━━━━━ Collected material

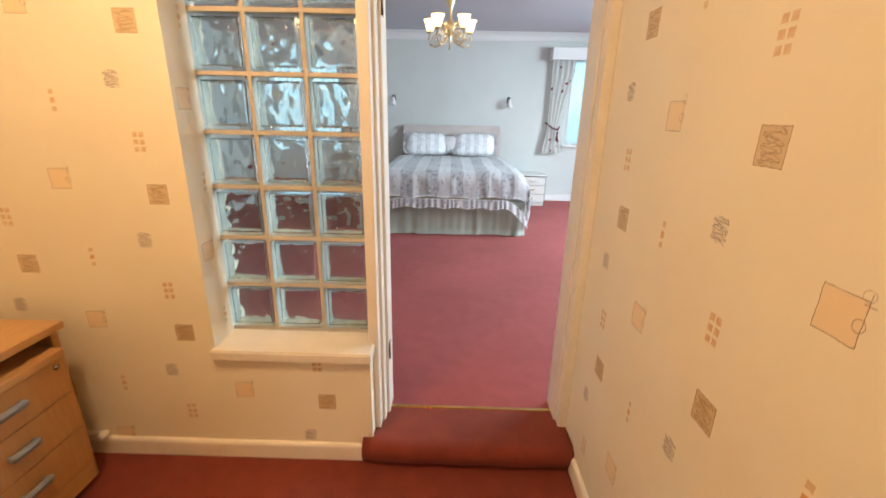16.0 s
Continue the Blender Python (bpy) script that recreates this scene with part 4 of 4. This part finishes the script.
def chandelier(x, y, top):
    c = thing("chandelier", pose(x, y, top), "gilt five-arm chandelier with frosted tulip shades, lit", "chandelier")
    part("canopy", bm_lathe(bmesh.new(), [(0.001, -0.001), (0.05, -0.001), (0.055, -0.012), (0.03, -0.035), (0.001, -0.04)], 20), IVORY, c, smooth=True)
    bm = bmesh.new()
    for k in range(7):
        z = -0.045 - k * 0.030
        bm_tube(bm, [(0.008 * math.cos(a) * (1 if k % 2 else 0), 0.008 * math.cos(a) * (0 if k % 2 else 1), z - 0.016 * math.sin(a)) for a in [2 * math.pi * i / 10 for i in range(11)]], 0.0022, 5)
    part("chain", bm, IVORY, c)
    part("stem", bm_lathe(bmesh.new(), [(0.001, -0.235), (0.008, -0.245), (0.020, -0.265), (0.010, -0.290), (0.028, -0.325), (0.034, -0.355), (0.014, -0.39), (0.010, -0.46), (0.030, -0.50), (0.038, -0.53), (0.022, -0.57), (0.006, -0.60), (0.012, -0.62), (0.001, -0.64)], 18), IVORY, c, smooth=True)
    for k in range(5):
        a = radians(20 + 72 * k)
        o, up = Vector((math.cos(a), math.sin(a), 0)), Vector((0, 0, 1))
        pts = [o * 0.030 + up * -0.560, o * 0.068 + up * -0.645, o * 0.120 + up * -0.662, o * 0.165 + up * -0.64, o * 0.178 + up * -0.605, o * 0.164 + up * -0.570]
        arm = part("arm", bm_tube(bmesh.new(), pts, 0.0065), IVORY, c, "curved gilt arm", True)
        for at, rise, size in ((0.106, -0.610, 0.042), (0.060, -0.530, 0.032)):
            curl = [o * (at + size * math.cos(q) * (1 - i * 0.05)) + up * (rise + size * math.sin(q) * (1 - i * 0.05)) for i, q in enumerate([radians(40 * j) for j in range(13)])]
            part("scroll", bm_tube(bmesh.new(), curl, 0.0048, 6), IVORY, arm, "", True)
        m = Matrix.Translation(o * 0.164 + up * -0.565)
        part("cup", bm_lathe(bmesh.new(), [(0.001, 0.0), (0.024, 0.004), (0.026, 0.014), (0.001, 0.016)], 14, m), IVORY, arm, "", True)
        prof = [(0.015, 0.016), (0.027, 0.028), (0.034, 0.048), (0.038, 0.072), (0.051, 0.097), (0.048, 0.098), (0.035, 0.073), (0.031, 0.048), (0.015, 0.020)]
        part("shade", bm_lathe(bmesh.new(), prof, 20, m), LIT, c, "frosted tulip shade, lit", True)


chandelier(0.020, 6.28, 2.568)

━━━━━━━━━━

## The exercise
Pull out each line holding the string "part".

## Completed exercise
Continue the Blender Python (bpy) script that recreates this scene with part 4 of 4. This part finishes the script.
    part("canopy", bm_lathe(bmesh.new(), [(0.001, -0.001), (0.05, -0.001), (0.055, -0.012), (0.03, -0.035), (0.001, -0.04)], 20), IVORY, c, smooth=True)
    part("chain", bm, IVORY, c)
    part("stem", bm_lathe(bmesh.new(), [(0.001, -0.235), (0.008, -0.245), (0.020, -0.265), (0.010, -0.290), (0.028, -0.325), (0.034, -0.355), (0.014, -0.39), (0.010, -0.46), (0.030, -0.50), (0.038, -0.53), (0.022, -0.57), (0.006, -0.60), (0.012, -0.62), (0.001, -0.64)], 18), IVORY, c, smooth=True)
        arm = part("arm", bm_tube(bmesh.new(), pts, 0.0065), IVORY, c, "curved gilt arm", True)
            part("scroll", bm_tube(bmesh.new(), curl, 0.0048, 6), IVORY, arm, "", True)
        part("cup", bm_lathe(bmesh.new(), [(0.001, 0.0), (0.024, 0.004), (0.026, 0.014), (0.001, 0.016)], 14, m), IVORY, arm, "", True)
        part("shade", bm_lathe(bmesh.new(), prof, 20, m), LIT, c, "frosted tulip shade, lit", True)